Dataset items
======

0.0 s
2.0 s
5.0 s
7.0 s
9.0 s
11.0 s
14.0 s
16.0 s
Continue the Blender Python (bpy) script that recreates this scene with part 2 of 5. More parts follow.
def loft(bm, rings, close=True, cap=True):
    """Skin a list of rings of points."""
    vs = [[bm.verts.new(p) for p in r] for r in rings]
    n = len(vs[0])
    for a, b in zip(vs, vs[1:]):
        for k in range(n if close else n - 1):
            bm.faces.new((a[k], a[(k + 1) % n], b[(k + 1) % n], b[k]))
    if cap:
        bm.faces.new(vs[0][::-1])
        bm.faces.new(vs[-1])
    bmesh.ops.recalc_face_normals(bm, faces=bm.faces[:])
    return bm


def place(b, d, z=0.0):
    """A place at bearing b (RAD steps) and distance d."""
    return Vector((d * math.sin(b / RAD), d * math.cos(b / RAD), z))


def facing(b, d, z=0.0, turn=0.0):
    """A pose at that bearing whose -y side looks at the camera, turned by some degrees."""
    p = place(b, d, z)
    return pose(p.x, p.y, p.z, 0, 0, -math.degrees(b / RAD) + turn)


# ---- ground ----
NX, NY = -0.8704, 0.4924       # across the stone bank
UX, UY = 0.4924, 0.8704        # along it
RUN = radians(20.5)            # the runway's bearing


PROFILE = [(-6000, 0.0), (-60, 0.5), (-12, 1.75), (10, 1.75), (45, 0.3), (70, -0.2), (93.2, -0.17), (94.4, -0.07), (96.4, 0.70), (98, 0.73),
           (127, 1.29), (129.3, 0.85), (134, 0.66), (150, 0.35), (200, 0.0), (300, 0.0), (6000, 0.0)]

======

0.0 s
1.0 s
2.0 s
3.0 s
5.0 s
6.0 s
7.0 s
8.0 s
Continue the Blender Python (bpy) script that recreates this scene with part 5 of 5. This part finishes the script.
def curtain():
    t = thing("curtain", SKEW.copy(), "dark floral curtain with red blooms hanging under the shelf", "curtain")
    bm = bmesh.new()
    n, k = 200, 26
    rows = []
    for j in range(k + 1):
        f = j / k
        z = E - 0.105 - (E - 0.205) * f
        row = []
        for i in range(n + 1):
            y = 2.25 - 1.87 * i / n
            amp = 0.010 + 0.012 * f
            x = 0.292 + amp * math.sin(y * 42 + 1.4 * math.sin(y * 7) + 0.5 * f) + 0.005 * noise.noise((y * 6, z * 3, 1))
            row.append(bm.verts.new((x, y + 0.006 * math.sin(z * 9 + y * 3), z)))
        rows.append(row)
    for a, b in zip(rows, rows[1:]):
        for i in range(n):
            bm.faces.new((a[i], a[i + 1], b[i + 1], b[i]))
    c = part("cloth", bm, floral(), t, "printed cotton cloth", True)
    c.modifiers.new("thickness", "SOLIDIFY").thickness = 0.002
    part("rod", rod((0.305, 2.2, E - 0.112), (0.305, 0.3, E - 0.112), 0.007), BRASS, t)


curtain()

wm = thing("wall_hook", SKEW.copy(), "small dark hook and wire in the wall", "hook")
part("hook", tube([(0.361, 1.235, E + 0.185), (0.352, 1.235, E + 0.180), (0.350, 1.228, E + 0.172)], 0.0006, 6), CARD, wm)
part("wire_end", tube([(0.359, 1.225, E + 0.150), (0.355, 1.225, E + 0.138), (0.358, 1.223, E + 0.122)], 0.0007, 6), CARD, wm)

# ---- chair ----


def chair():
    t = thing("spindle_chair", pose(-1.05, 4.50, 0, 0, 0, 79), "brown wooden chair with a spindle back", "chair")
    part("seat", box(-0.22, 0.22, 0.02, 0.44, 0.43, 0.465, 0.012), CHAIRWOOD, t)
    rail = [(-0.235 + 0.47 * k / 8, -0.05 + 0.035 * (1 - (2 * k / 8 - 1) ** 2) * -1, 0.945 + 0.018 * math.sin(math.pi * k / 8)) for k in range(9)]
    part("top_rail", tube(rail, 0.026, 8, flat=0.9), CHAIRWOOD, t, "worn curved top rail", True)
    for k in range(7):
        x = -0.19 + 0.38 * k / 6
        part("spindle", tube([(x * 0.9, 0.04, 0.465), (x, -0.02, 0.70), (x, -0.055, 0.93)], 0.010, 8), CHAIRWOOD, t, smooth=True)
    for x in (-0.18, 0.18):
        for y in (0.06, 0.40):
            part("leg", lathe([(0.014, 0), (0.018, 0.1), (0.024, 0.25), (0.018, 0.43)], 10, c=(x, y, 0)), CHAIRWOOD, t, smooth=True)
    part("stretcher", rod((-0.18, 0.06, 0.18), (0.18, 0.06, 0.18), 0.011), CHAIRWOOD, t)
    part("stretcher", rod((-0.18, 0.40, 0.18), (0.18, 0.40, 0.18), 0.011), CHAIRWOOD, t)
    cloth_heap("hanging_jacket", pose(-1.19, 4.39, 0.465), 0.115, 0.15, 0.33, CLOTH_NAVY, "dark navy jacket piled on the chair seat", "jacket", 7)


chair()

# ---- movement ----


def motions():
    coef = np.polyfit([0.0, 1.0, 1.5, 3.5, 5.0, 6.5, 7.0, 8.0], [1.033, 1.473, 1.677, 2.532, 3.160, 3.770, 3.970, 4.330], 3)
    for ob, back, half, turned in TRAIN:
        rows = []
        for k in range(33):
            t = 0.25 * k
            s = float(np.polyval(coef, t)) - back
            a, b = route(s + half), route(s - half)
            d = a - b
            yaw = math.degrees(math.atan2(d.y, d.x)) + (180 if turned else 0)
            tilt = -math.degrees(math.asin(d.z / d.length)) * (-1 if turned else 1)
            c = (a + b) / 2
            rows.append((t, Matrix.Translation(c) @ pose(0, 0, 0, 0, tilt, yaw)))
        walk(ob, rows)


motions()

======

* [CHALLENGE]: Each line containing "scene" counts once; state the total number of such lines and nothing else.

* [WORKED SOLUTION]: 2